How to transition into a leadership role

Leadership roleHave you recently gained a promotion at work? Or are you striving to take the next step in your career? Whatever it may be, making the transition into a leadership role is definitely a great achievement. It’s one you should be excited about.

But, that’s not to say that it doesn’t come with it’s challenges. After all, your previous colleagues may now be your subordinates and your workload may well have tripled. As such, it’s important to manage the move effectively, so you don’t fall at the first hurdle.

To help you out, we’ve pulled together some top tips on how to make a smooth transition into a leadership role.

Arrange some one-to-one meetings

Whether you’re going to be managing people, or a function of the business, it’s a good idea to set aside some time to sit down with your colleagues. Here, you can discuss what your new role will entail and how you’ll be working with them going forward.

If, for example, you’re taking on management responsibility, it’s worth getting to know the person a bit more. Find out what drives and motivates them in the workplace, as well as their career goals.

As well as this, you could find out whether there’s any pain points amongst your employees, or if they’re unhappy with certain processes.

By setting expectations early on, you’ll have a much more harmonious working relationship. You’ll also get a better understanding of how you can transition into your leadership role with little disruption to your colleagues.

Don’t make drastic changes

While you may have ideas of how you could complete certain tasks better, avoid making any drastic changes straight away. With your newfound leadership status, it can be tempting to go in all guns blazing and have your voice heard. But this is only going to create an awkward atmosphere.

Instead, use the time you set aside to speak to your colleagues to make suggestions on what you think can be done differently. This can help you to gauge whether it would be well received, or whether you’ll get a negative reaction.

Your decisions won’t always be popular. You can’t please everyone, after all. But what you can do is avoid making drastic changes, to ensure that everyone feels involved.

Get your hands dirty

While you may think that your new leadership role means you can sit back and watch the magic happen, you’ll need to think again. The best leaders are the ones that aren’t afraid to get stuck in with the workload and help their employees to get the job done.

Not only will this gain you more respect with your colleagues as they’ll see you as one of their own, it also keeps you in touch with what’s happening in the business. The good, the bad and the ugly.

Tap into your network

Do you know anyone else that’s recently transitioned into a leadership role? Or perhaps you’ve worked for a leader previously who you particularly admired. Either way, tapping into your network can help to make the transition easier.

Ask for their tips and advice – you never know what gems they might be able to provide. Plus, don’t be scared to speak to your own manager or HR for help if you need it.
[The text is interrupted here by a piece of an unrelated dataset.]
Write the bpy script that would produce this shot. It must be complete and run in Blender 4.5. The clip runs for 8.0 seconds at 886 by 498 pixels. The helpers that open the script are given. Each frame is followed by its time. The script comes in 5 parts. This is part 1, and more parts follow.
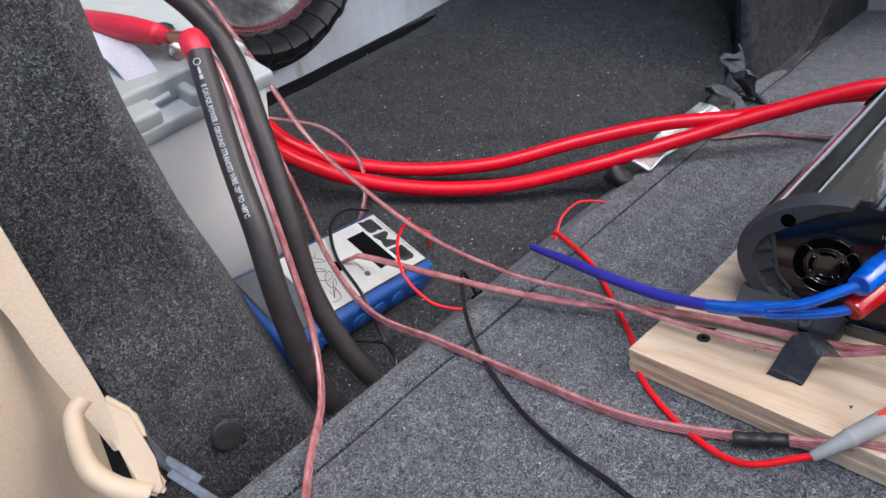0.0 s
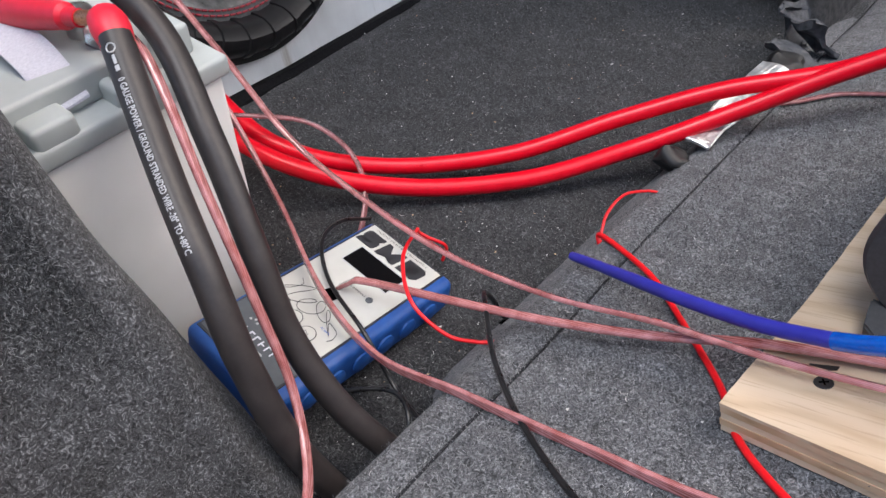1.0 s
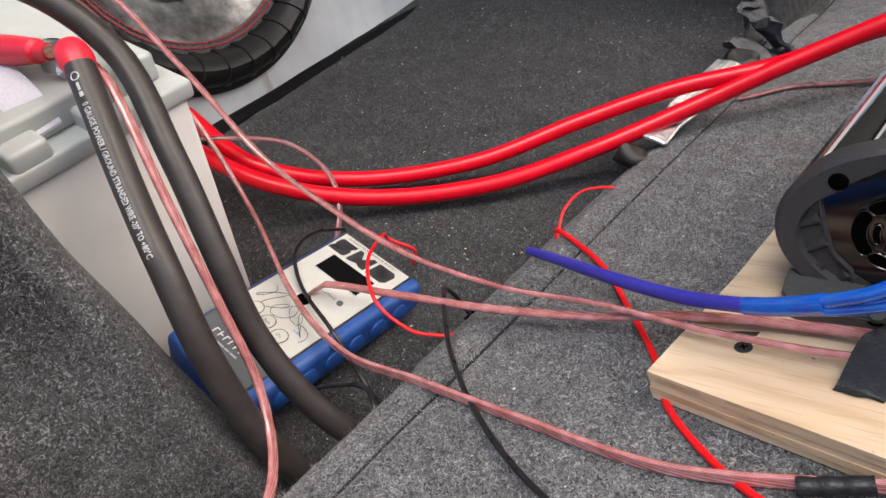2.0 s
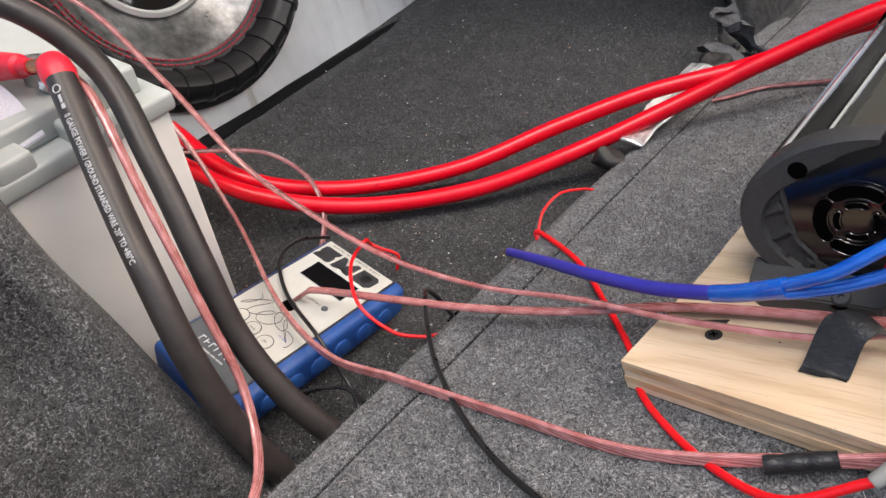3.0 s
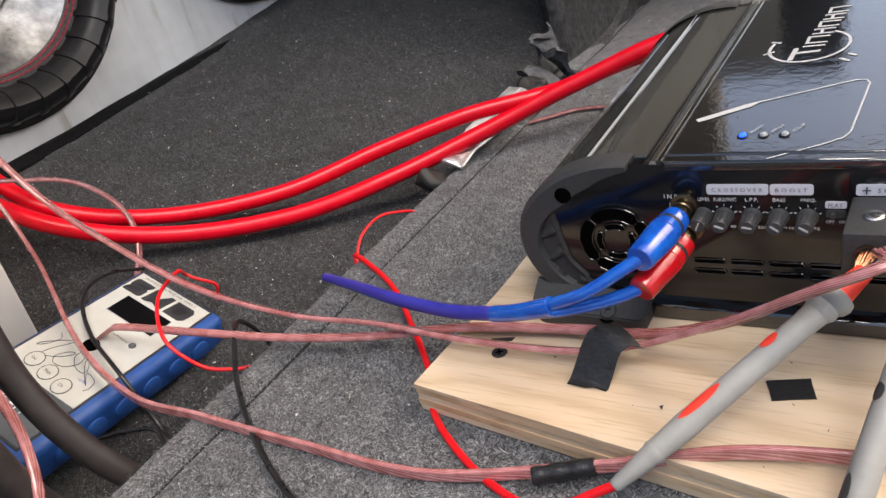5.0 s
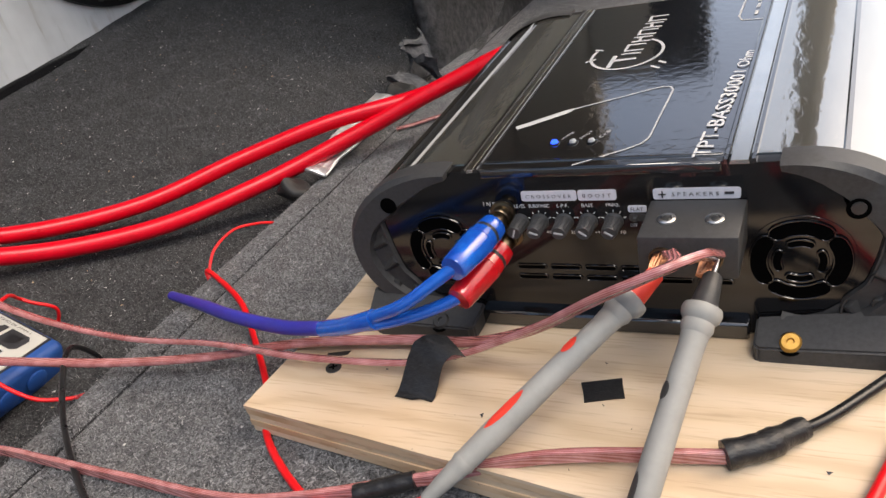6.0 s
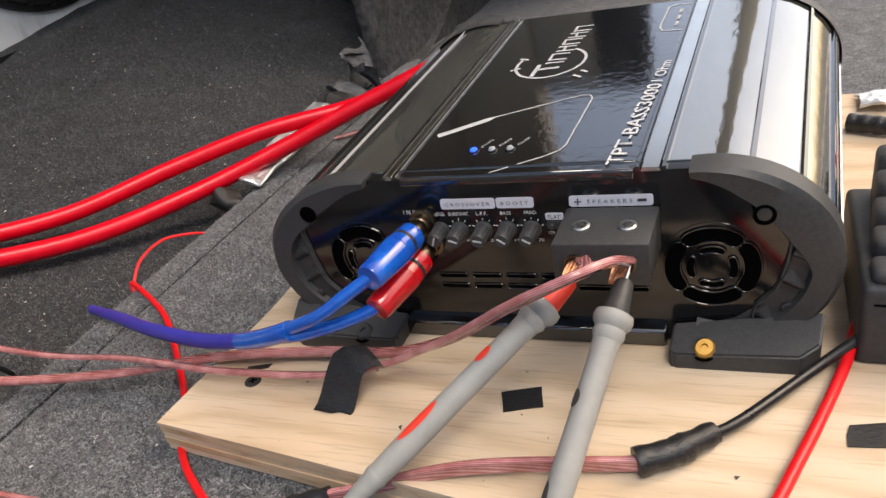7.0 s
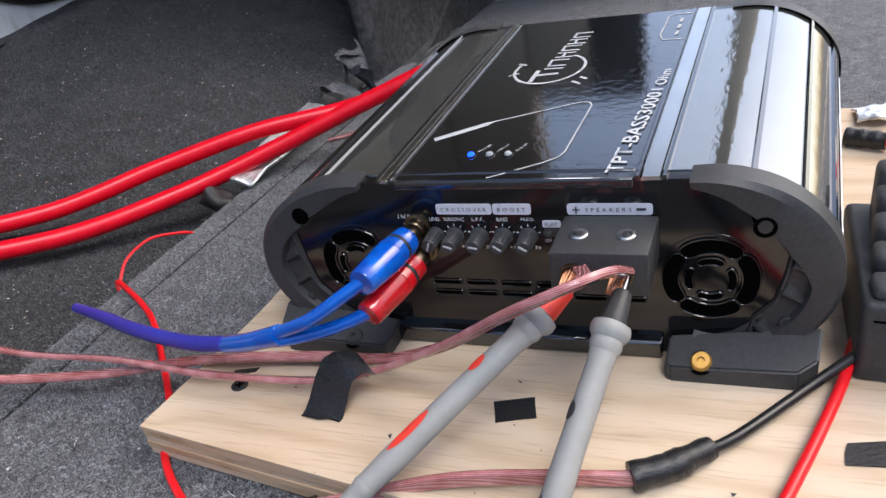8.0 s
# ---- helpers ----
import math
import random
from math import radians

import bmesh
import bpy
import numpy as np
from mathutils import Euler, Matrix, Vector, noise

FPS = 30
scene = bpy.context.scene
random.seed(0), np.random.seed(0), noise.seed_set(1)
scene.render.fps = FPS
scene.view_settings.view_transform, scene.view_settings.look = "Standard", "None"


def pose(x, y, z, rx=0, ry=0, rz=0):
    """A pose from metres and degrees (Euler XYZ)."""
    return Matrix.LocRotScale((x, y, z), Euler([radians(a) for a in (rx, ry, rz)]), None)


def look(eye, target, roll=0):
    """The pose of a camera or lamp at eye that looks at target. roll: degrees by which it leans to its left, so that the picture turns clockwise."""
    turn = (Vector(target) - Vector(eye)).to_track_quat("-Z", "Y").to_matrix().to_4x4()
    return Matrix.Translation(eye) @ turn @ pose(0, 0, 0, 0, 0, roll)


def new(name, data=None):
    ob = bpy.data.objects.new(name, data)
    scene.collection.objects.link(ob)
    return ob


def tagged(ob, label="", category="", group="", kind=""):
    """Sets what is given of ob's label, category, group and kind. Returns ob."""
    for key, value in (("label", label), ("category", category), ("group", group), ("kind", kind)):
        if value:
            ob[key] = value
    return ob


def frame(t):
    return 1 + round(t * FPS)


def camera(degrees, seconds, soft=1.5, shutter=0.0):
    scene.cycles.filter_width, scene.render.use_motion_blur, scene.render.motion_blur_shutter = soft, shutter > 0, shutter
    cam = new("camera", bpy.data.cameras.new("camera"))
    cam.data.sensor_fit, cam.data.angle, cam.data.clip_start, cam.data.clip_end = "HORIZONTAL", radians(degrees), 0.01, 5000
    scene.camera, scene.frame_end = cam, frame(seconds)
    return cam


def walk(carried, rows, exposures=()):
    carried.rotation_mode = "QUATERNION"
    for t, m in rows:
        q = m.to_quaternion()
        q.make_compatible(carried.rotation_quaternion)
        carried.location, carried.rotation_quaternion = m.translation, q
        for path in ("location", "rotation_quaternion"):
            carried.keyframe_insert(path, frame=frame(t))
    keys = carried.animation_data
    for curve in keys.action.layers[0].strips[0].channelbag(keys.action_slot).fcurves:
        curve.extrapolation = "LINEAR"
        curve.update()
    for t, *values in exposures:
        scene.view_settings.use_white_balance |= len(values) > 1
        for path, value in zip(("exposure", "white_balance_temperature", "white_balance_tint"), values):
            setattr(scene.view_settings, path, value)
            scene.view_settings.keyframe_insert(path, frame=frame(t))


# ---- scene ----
cam = camera(65.1, 8.0)
PATH = [
    (0, (0.002, -0.394, 0.29), (-1.228, 0.87, -0.653), -8.5),
    (0.5, (-0.036, -0.346, 0.263), (-1.284, 0.888, -0.698), -10.5),
    (0.7, (-0.0610, -0.3194, 0.2612), (-1.2707, 0.8687, -0.7018), -11.61),
    (1, (-0.067, -0.307, 0.253), (-1.35, 0.885, -0.714), -13.3),
    (1.2, (-0.0529, -0.3010, 0.2476), (-1.3180, 0.8488, -0.6904), -14.69),
    (1.5, (-0.035, -0.304, 0.244), (-1.352, 0.872, -0.695), -15.6),
    (2.8, (-0.008, -0.308, 0.242), (-1.334, 0.917, -0.619), -18.0),
    (3, (-0.006, -0.31, 0.237), (-1.33, 0.915, -0.627), -17.9),
    (3.5, (-0.001, -0.308, 0.242), (-1.299, 0.936, -0.635), -17.4),
    (4, (-0.006, -0.314, 0.237), (-1.254, 0.962, -0.666), -17.0),
    (4.2, (-0.0011, -0.3157, 0.2360), (-1.1933, 0.9526, -0.6430), -16.77),
    (4.5, (-0.005, -0.317, 0.232), (-1.18, 1.022, -0.677), -16.4),
    (4.7, (-0.0024, -0.3095, 0.2336), (-1.1162, 1.0277, -0.6461), -16.18),
    (4.8, (0.0043, -0.3044, 0.2352), (-1.0739, 1.0549, -0.6548), -15.88),
    (5, (0.03, -0.285, 0.234), (-1.013, 1.152, -0.687), -15.2),
    (5.2, (0.046, -0.278, 0.236), (-0.95, 1.187, -0.692), -14.9),
    (6.3, (0.07, -0.258, 0.223), (-0.709, 1.31, -0.744), -13.2),
    (6.5, (0.075, -0.259, 0.224), (-0.677, 1.325, -0.738), -12.9),
    (7, (0.079, -0.252, 0.219), (-0.637, 1.348, -0.744), -12.1),
    (7.5, (0.072, -0.254, 0.222), (-0.626, 1.358, -0.735), -11.2),
    (8, (0.075, -0.248, 0.217), (-0.613, 1.368, -0.739), -10.3),
]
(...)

There’s no shame in asking for it, especially if it will help to shape you into a better leader in the future and teach you the skills you need as a senior manager.

Stay confident

Confidence is a leader’s best friend and plays an extremely important part in a successful career. Without it, you won’t gain trust in others. Trust is crucial if you want to transition into a leadership role.

While making the move can be slightly daunting, believing in yourself and your abilities is key. So even if you’re feeling a little nervous about your senior status, fake it until you make it. Your colleagues will be more invested in you as a leader and you’ll garner much better results.

Are you ready to transition into a leadership role?

If you’re ready to make the step up into a leadership position, it’s important that you take some time out to prepare. Whether it’s speaking to your colleagues and peers in your network, or taking a look at revising current processes, try to avoid jumping in the deep end straight away.

Get help and support from a Mentor or Coach

Find someone in your new organisation, outside of your direct line of report, who could help with your leadership on boarding and ask them if they will be your mentor. Your organisation might have a structured mentoring programme to help you find the right match, or your HR team will probably be able to help you find a relevant mentor. With a mentor, you can set your own developmental agenda to help your successful integration into your new leadership role.

Perhaps an internal or external coach may be more appropriate support for this transition. Again your HR function will be able to guide and support you with this, or contact us for advice about finding the right coach.

Hopefully, the above advice should give you some food for thought and help you make a successful move up the career ladder.